- IATA: none; ICAO: SKGB;

Summary
- Airport type: Military
- Operator: Colombian Aerospace Force
- Location: Cali, Colombia
- Elevation AMSL: 965 m (3,166 ft)
- Coordinates: 3°27′32″N 76°29′47″W﻿ / ﻿3.45889°N 76.49639°W

Map
- SKGB Location of the airport in Colombia

Runways
| Direction | Length |  | Surface |
| m | ft |
| 06/24 | 1,900 | 6,233 | Asphalt |
- Source: WAD GCM Google Maps

= Marco Fidel Suárez Air Base =

Marco Fidel Suárez Air Base (Base Aérea Marco Fidel Suárez) is a Colombian military base assigned to the Colombian Aerospace Force (Fuerza Aeroespacial Colombiana or FAC) Military Aviation School (Escuela Militar de Aviación or EMAVI).
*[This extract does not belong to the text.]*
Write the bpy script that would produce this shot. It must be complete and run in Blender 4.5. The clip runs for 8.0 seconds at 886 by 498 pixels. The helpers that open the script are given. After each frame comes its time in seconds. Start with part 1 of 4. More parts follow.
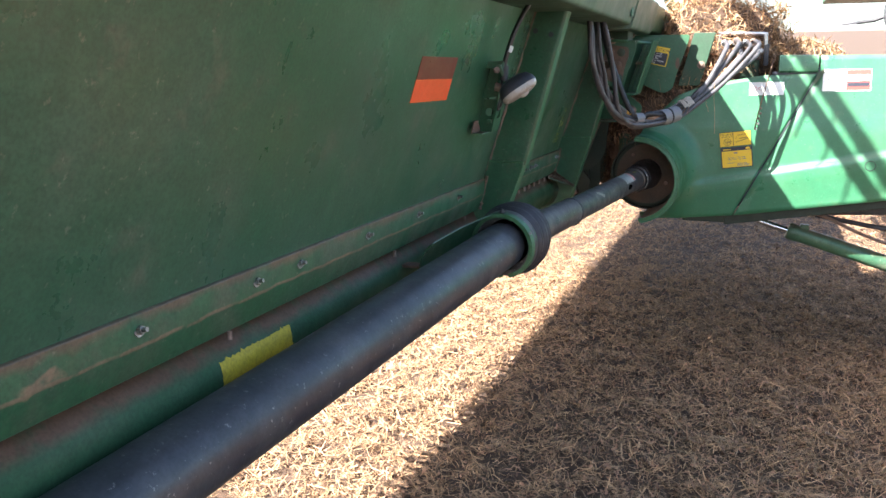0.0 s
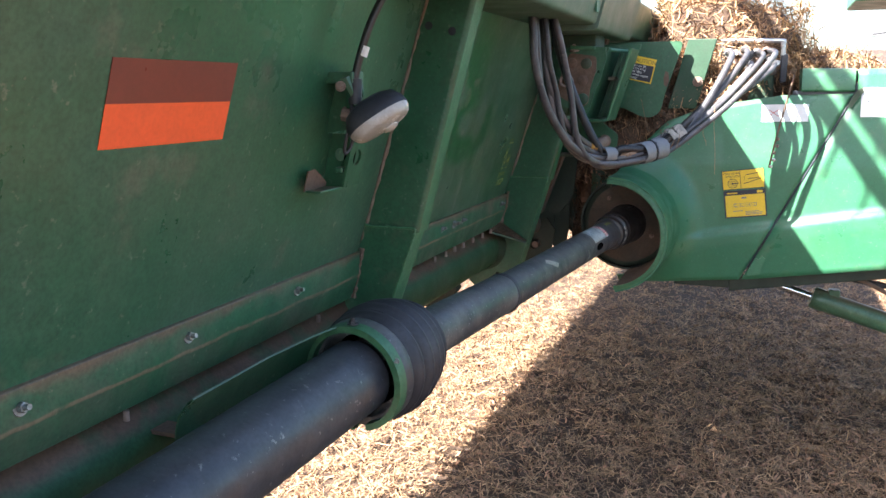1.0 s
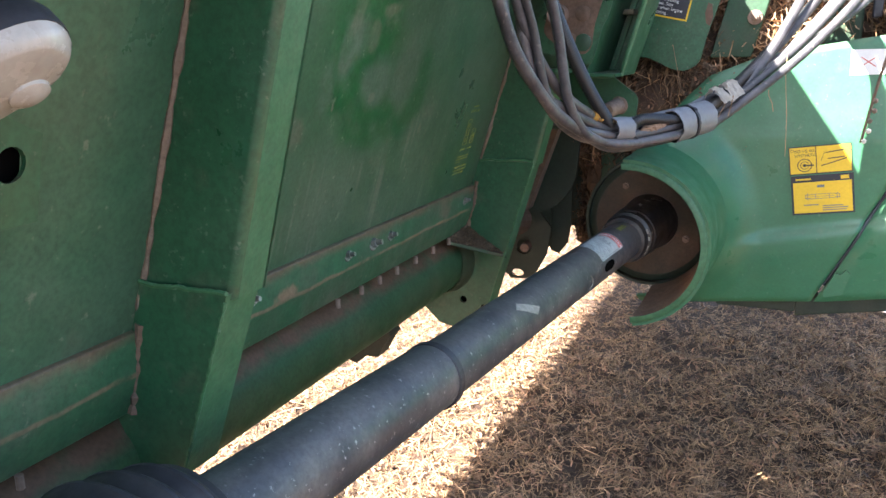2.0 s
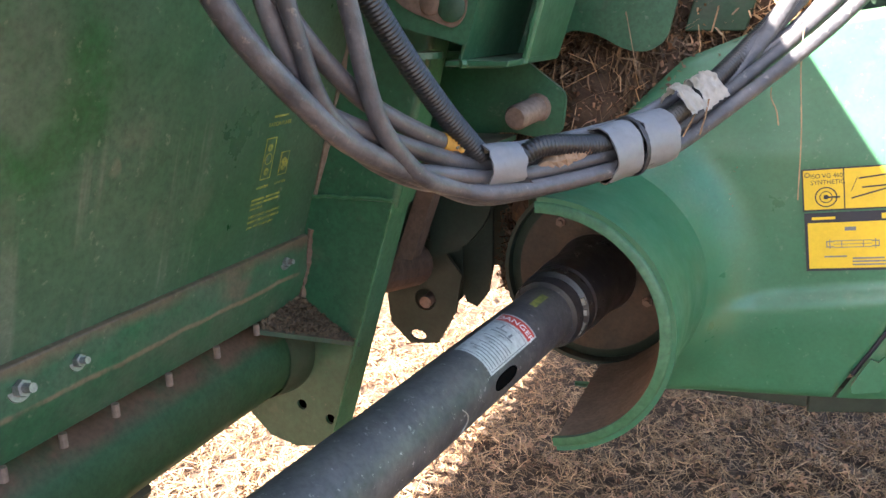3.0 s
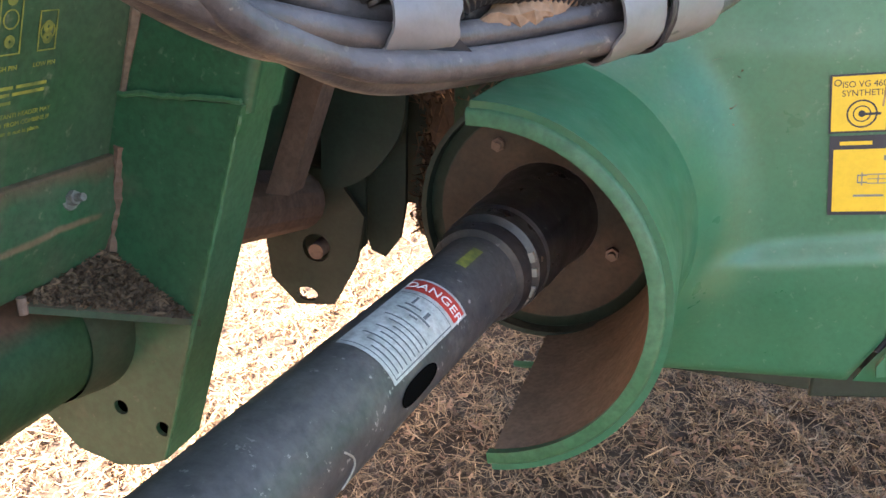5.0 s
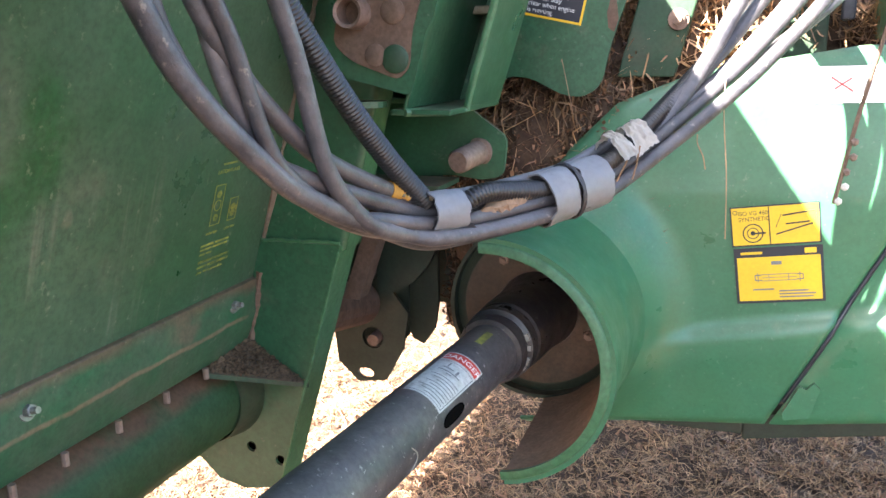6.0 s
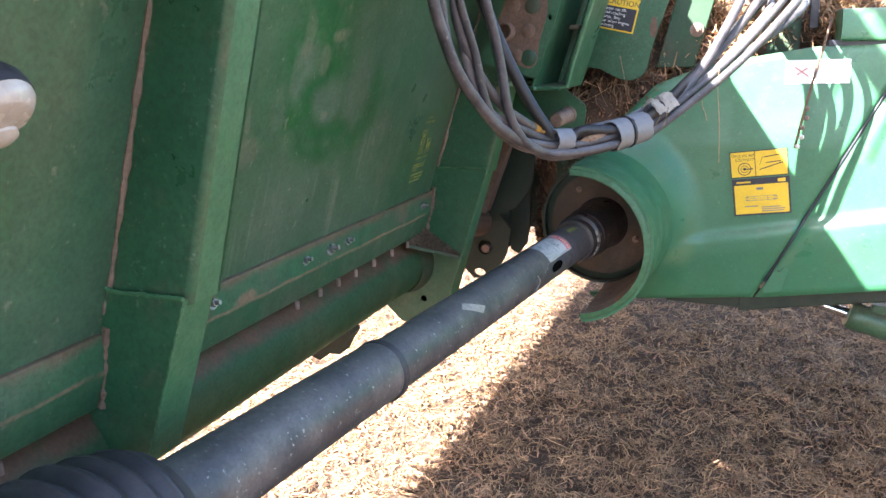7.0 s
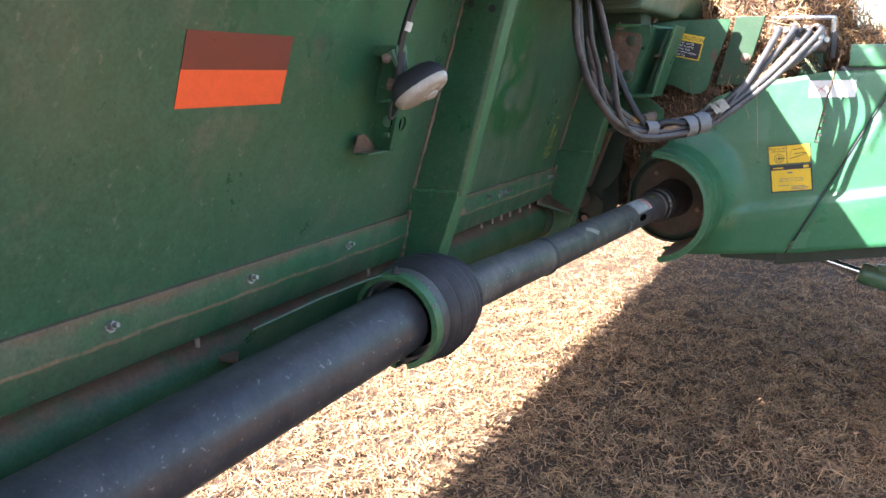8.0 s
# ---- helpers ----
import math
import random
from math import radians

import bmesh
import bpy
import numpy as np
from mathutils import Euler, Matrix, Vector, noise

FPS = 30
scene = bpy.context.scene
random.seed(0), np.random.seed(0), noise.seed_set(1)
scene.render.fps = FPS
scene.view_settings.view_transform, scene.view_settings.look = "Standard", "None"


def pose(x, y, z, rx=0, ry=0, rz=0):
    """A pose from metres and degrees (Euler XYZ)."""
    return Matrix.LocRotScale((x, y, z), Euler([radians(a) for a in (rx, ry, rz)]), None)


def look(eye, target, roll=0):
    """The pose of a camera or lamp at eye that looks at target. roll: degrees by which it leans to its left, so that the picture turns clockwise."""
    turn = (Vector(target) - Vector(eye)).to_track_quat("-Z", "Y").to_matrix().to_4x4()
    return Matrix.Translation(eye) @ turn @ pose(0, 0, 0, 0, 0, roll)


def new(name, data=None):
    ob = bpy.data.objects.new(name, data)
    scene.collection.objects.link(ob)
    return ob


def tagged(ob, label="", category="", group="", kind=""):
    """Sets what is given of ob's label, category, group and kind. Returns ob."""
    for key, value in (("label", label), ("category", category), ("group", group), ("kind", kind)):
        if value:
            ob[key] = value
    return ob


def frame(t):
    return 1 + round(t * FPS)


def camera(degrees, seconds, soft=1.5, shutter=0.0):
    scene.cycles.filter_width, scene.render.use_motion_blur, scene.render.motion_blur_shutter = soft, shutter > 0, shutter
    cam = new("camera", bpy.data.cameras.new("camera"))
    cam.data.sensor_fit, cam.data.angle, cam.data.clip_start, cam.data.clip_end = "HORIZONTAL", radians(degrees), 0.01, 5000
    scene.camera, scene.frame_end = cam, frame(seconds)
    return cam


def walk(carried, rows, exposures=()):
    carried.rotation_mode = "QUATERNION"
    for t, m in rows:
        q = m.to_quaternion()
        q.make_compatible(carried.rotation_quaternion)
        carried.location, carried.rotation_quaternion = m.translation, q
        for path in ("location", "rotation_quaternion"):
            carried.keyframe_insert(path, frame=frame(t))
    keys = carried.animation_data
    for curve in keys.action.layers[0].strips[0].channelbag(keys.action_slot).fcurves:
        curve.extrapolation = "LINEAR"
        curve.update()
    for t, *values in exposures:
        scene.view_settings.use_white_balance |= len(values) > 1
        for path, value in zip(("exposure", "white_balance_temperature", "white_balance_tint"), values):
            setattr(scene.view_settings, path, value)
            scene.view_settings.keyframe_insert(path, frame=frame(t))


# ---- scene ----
cam = camera(56.1, 8.0, soft=1.5)
PATH = [
    (0, (0.058, -0.315, 1.571), (-0.632, 1.515, 1.154), -0.2),
    (0.5, (0.049, 0.2, 1.571), (-0.687, 2.013, 1.155), 0.5),
    (1, (0.026, 0.741, 1.57), (-0.682, 2.573, 1.193), -0.0),
    (1.2, (0.008, 0.951, 1.562), (-0.745, 2.77, 1.206), 0.2),
    (2.3, (-0.129, 1.903, 1.53), (-0.888, 3.686, 1.035), -1.0),
    (2.5, (-0.126, 2.072, 1.532), (-0.93, 3.842, 1.063), -0.7),
    (3, (-0.132, 2.444, 1.525), (-0.89, 4.217, 0.994), -0.9),
    (3.5, (-0.168, 2.719, 1.525), (-0.905, 4.5, 0.993), -0.2),
    (4, (-0.171, 2.829, 1.502), (-0.865, 4.581, 0.833), -1.2),
    (4.2, (-0.208, 2.848, 1.448), (-0.852, 4.608, 0.75), -0.6),
    (5.3, (-0.258, 2.792, 1.41), (-0.799, 4.604, 0.761), 0.8),
    (5.5, (-0.247, 2.735, 1.447), (-0.766, 4.567, 0.836), -0.0),
    (5.7, (-0.213, 2.639, 1.507), (-0.742, 4.49, 0.967), -0.8),
    (6, (-0.123, 2.415, 1.546), (-0.763, 4.254, 1.088), -0.8),
    (6.5, (-0.086, 2.007, 1.551), (-0.841, 3.809, 1.122), -0.7),
    (7, (-0.008, 1.58, 1.573), (-0.731, 3.382, 1.094), -1.0),
    (7.5, (0.104, 1.124, 1.555), (-0.719, 2.886, 1.089), 0.3),
    (8, (0.143, 0.614, 1.544), (-0.71, 2.376, 1.134), -0.3),
]
EXPOSURES = [(0, 2.84, 6300, 9), (1.2, 3.06, 6250, 9), (2.3, 3.54, 6600, 11), (4.2, 3.70, 6850, 12), (5.5, 3.88, 6750, 12), (6.2, 4.00, 6700, 13), (6.6, 3.92, 6600, 13), (7.2, 3.50, 6350, 13), (8, 3.10, 6400, 10)]
walk(cam, [(t, look(eye, target, roll)) for t, eye, target, roll in PATH], EXPOSURES)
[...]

The base is located in Cali (also known as Santiago de Cali), a city in the Valle del Cauca department of Colombia. It is named for Marco Fidel Suárez, a former president of Colombia.

== Facilities ==
The airport resides at an elevation of 3165 ft above mean sea level. It has one runway designated 07/25 with an asphalt surface measuring 6233 × 98 ft.